Now I’m wondering how hard it would be a write a version of the generator macro that bundles this all up for you. It wouldn’t be as general purpose, but I’m will to bet it could be done.

All
By category
  • programmingpraxis

    It’s slow because generators are slow. Try again just to solve the problem directly instead of writing a multi-purpose generator and using that to solve the problem.

  • http://blog.jverkamp.com JP

    But generators are so fun! :)

    My original thought was to avoid having to keep all of the primitive triples in memory, but thinking about it more that’s more than countered by having to keep all of the continuations in memory (and those are likely to be much larger). So another case of premature optimization gone awry?

    I’ve edited the post to add a non-generator version and of course you’re quite correct. I’m actually a little surprised at just how much faster though; it’s about a 200x speedup to not use generators.

  • programmingpraxis

    Yup. In my exercise on the sum of the first billion primes, I wrote a function to generate primes because that’s what I really wanted — the exercise to sum the first billion primes was just the tail wagging the dog. But it takes about thirty minutes to sum the first billion primes with a generator, and about thirty seconds to sum them using a segmented sieve directly. Generators look cheap but cost much, even when they are built in to the language, like Python. Avoid them if you can.

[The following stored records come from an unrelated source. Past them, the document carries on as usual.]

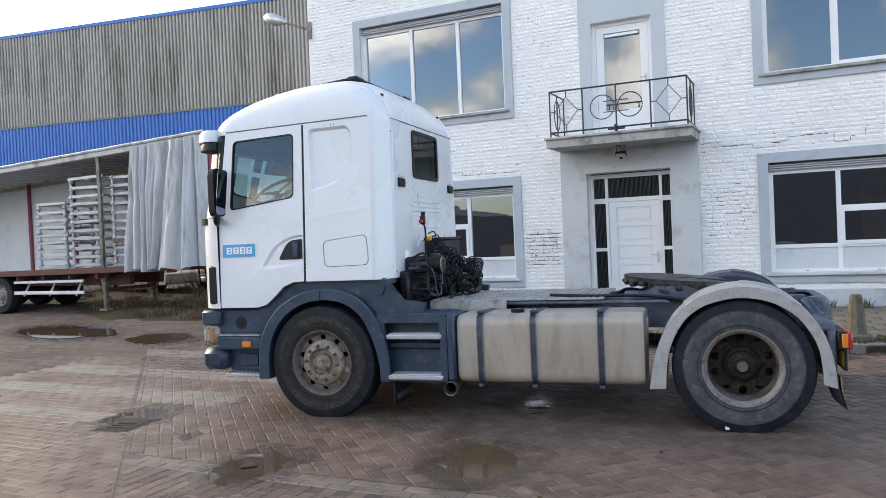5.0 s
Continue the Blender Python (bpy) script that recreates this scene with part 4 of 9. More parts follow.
for s in (-1, 1):
    f = sidefn(s)
    bm = BM()
    plate(bm, DOOR, [WIN, PRESS], -0.035, 0.0, f)
    d = T("cab_door", bm, M_WHITE)
    # hollow pressed round the handle
    bm = BM()
    o = [bm.verts.new(f(*p, 0.0)) for p in PRESS]
    i_ = [bm.verts.new(f(*p, -0.015)) for p in PRESS_IN]
    for k in range(len(o)):
        bm.faces.new((o[k], o[(k + 1) % len(o)], i_[(k + 1) % len(o)], i_[k]))
    bm.faces.new(i_)
    T("handle_hollow", bm, M_WHITE, "", d, 10)
    bm = BM()
    crease(bm, f, (3.765, 1.838), (4.62, 1.665), 0.12, 0.0028, 0.8)
    T("crease", bm, M_WHITE, "", d, 4)
    bm = BM()
    inner = rounded([(4.535, 1.976), (4.492, 2.62), (3.855, 2.645), (3.865, 2.066)], 0.045)
    plate(bm, WIN, [inner], -0.03, 0.004, f)
    T("window_seal", bm, M_BLACK, "black rubber window seal", d)
    bm = BM()
    bm.faces.new([bm.verts.new(f(u, v, -0.012)) for u, v in inner])
    T("side_window", bm, M_GLASS, "", d).visible_shadow = False
    bm = BM()
    plate(bm, rounded([(3.772, 1.478), (4.03, 1.478), (3.95, 1.615), (3.90, 1.655), (3.772, 1.668)], 0.03), [], -0.0145, -0.008, f)
    T("handle_recess", bm, M_BLACK, "", d)
    bm = BM()
    box(bm, (s * (W - 0.022), 3.845, 1.57), (0.04, 0.06, 0.15), 0.014)
    T("door_handle", bm, M_PLAST, "dark door handle", d)
    if s < 0:
        bm = BM()
        plate(bm, rect(4.275, 4.63, 1.52, 1.64), [], 0.0015, 0.004, f)
        lg = T("door_sticker", bm, M_LOGO, "light blue company sticker with white mark", d)
        for k in range(4):
            bm = BM()
            u = 4.585 - k * 0.073
            plate(bm, rect(u - 0.060, u, 1.548, 1.612), [rect(u - 0.045 + 0.012 * (k % 2), u - 0.018, 1.560, 1.574), rect(u - 0.045, u - 0.018, 1.586, 1.600)], 0.0045, 0.0065, f)
            T("sticker_mark", bm, M_LOGOW, "", lg)
    # side panel behind the door, with a pressed blind window and a locker lid
    blind = [(3.695, 2.680), (3.30, 2.685), (3.262, 2.64), (3.25, 2.53), (3.252, 2.40), (3.30, 2.245), (3.40, 2.165), (3.66, 2.095)]
    blind = rounded(blind, 0.05)
    lid = rounded([(3.10, 1.405), (3.548, 1.395), (3.562, 1.635), (3.12, 1.685)], 0.055)
    bm = BM()
    plate(bm, [(3.075, ZB), (3.738, ZB), (3.738, 2.735), (3.075, ZT - 0.006)], [blind, lid], -0.035, 0.0, f)
    sp = T("side_panel", bm, M_WHITE)
    bm = BM()
    cen = Vector((sum(p[0] for p in blind) / len(blind), sum(p[1] for p in blind) / len(blind)))
    inn = [tuple(cen + (Vector(p) - cen) * 0.90) for p in blind]
    n = len(blind)
    o = [bm.verts.new(f(*p, -0.0)) for p in blind]
    i_ = [bm.verts.new(f(*p, -0.026)) for p in inn]
    for k in range(n):
        bm.faces.new((o[k], o[(k + 1) % n], i_[(k + 1) % n], i_[k]))
    bm.faces.new(i_)
    T("blind_window", bm, M_WHITE, "", sp, 20)
    bm = BM()
    cen = Vector((sum(p[0] for p in lid) / len(lid), sum(p[1] for p in lid) / len(lid)))
    plate(bm, [tuple(cen + (Vector(p) - cen) * 0.962) for p in lid], [], -0.03, 0.001, f)
    T("locker_lid", bm, M_WHITE, "", sp)
    # Black sheet behind the lid fills its outline gap
    bm = BM()
    plate(bm, rect(3.08, 3.6, 1.36, 1.72), [], -0.06, -0.034, f)
    T("seal_strip", bm, M_BLACK, "", sp)
    bm = BM()
    plate(bm, rect(3.735, 3.765, 1.262, 2.742), [], -0.05, -0.005, f)
    T("seam_gap", bm, M_BLACK, "", sp)
    # rust runs from the roof seam
    for u, ln, wd in ((3.52, 0.05, 0.004), (3.455, 0.07, 0.005), (3.425, 0.03, 0.004)):
        bm = BM()
        plate(bm, [(u - wd, 2.714), (u + wd, 2.714), (u + 0.4 * wd, 2.714 - 0.4 * ln), (u + 0.002, 2.714 - ln), (u - 0.4 * wd, 2.714 - 0.5 * ln)], [], 0.0, 0.0012, f)
        T("rust_run", bm, M_RUSTY, "", sp)
    # crease along the side
    bm = BM()
    crease(bm, f, (3.735, 1.842), (3.085, 1.932), 0.12, 0.0028, 0.0)
    T("crease", bm, M_WHITE, "", sp, 4)
    # rounded rear corner
    bm = BM()
    rows_ = []
    for b in range(7):
        z = ZB + (ZT + 0.01 - ZB) * b / 6
        rows_.append([bm.verts.new((s * (W - lean(z) - o_), y_, z)) for y_, o_ in CORNER])
    for r0_, r1_ in zip(rows_, rows_[1:]):
        for k in range(len(CORNER) - 1):
            bm.faces.new((r0_[k], r0_[k + 1], r1_[k + 1], r1_[k]))
    T("rear_corner", bm, M_WHITE)
    # front corner and pillar
    bm = BM()
    def nose(a, b):
        z = 1.03 + (1.90 - 1.03) * b
        back = 0.02 * max(0, (b - 0.75) / 0.25) ** 2
        return (s * (W - 0.26 + 0.26 * math.cos(a * math.pi / 2)), 4.675 + (0.27 - back) * math.sin(a * math.pi / 2), z)
    grid(bm, nose, 10, 8)
    T("front_corner", bm, M_WHITE)
    bm = BM()
    span(bm, s * (W + 0.004), s * (W - 0.06), 4.70, 4.80, 1.07, 1.44, 0.02)
    T("air_slot", bm, M_BLACK, "black air slot at the front corner")
    bm = BM()
    plate(bm, [(4.68, 1.90), (4.735, 1.90), (4.665, 2.66), (4.595, 2.70)], [], -0.05, -0.004, f)
    T("pillar", bm, M_BLACK)
    # mirror on two arms
    bm = BM()
    plate(bm, rounded(rect(-0.088, 0.088, -0.225, 0.225), 0.06), [], -0.035, 0.022, lambda u, v, d: (s * (W + 0.115 + u), 4.585 + d, 2.135 + v))
    plate(bm, rounded(rect(-0.070, 0.070, -0.205, 0.205), 0.05), [], 0.020, 0.045, lambda u, v, d: (s * (W + 0.115 + u * (1 - 6 * max(0, d - 0.03))), 4.585 + d, 2.135 + v * (1 - 3 * max(0, d - 0.03))))
    mir = T("mirror", bm, M_BLACK, "black door mirror")
    bm = BM()
    plate(bm, rounded(rect(-0.075, 0.075, -0.208, 0.208), 0.05), [], 0, 0.004, lambda u, v, d: (s * (W + 0.115 + u), 4.538 + d - 0.12 * v - 0.015, 2.135 + v))
    T("mirror_glass", bm, mirror_mat, "", mir)
    bm = BM()
    sweep(bm, spline([(s * (W + 0.12), 4.60, 1.91), (s * (W + 0.10), 4.61, 1.86), (s * (W + 0.04), 4.64, 1.85), (s * (W - 0.03), 4.68, 1.92)], 4), 0.024, 10)
    T("mirror_arm", bm, M_BLACK, "", mir)
    bm = BM()
    sweep(bm, [(s * (W + 0.12), 4.61, 2.35), (s * (W + 0.05), 4.63, 2.355), (s * (W - 0.04), 4.68, 2.34)], 0.015, 8)
    T("upper_arm", bm, M_BLACK, "", mir)

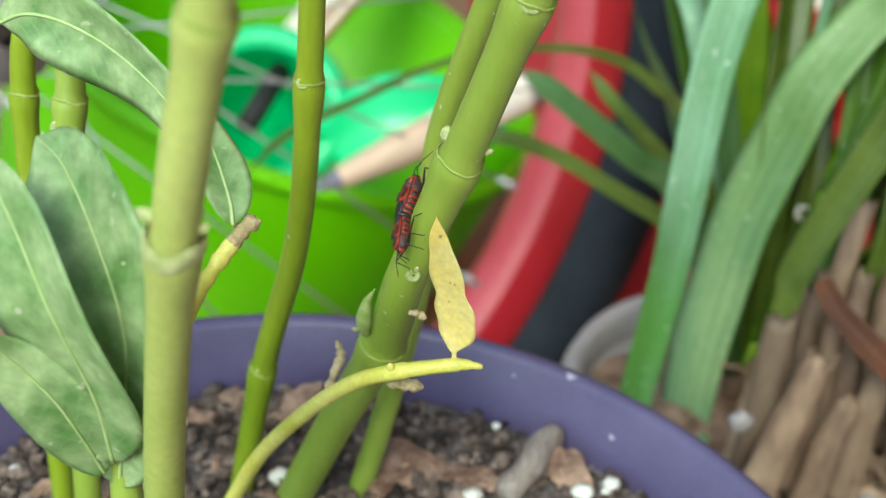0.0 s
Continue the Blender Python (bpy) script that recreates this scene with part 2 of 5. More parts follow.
M_HOLE = mat("hole_shade", (0.015, 0.012, 0.01), (0.03, 0.025, 0.02), 60, 0.9)
M_TYRE = mat("tyre_rubber", (0.011, 0.015, 0.022), (0.022, 0.028, 0.04), 30, 0.8, spec=0.2, grain=0.2, fine=300, bump=0.2)
M_RIM = mat("red_paint", (0.37, 0.011, 0.022), (0.44, 0.018, 0.033), 12, 0.3, grain=0.04, fine=200, bump=0.03, coat=0.4)
M_RIM_IN = mat("red_paint_paler", (0.38, 0.04, 0.062), (0.44, 0.066, 0.095), 25, 0.5, grain=0.08, fine=200)
M_STEEL = mat("spoke_steel", (0.36, 0.36, 0.39), (0.48, 0.48, 0.51), 100, 0.4, metal=0.5, grain=0.1)
M_RED = mat("red_board", (0.483, 0.021, 0.041), (0.552, 0.032, 0.057), 6, 0.5, grain=0.05, fine=120, bump=0.05)
# a darker copy of the crate's red, with the tub's shade in it
M_TUB = mat("shaded_red_plastic", (0.42, 0.012, 0.022), (0.5, 0.02, 0.03), 8, 0.5, grain=0.06, fine=120, bump=0.05)
M_STRAP = mat("strap_leaf", (0.042, 0.105, 0.009), (0.095, 0.185, 0.018), 45, 0.36, grain=0.1, fine=700, trans=0.2, stretch=(1, 1, 0.35), speck=(0.5, 0.6, 0.5), speck_scale=650, speck_at=0.725, stripes=0.3)
# the bluish tones paint the sky's sheen onto a green leaf
M_STRAP_SHEEN = mat("strap_leaf_sky_sheen", (0.125, 0.275, 0.14), (0.29, 0.47, 0.32), 40, 0.42, grain=0.1, fine=700, trans=0.15, stretch=(1, 1, 0.35), base_tone=(0.16, 0.36, 0.05), speck=(0.6, 0.7, 0.6), speck_scale=650, speck_at=0.715, stripes=0.3)
M_STRAP_GREY = mat("strap_leaf_greyish", (0.150, 0.265, 0.085), (0.28, 0.41, 0.19), 40, 0.42, grain=0.1, fine=700, trans=0.15, stretch=(1, 1, 0.35), base_tone=(0.155, 0.33, 0.225), speck=(0.6, 0.7, 0.6), speck_scale=650, speck_at=0.715, stripes=0.3)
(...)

  • http://blog.jverkamp.com JP

    Out of curiosity, I’ve added a third version that’s conceptually between the others. Essentially, it acts like a generator but I’m maintaining the state myself. It’s just about as fast as the direct version, but you still get the ability to produce an infinite list of primitive Pythagorean triples if you wanted (although since it’s using a stack instead of a queue it’s still depth first so the infinite case will never get to some of the smallest ones in other branches; that’s easy enough to fix though if desired).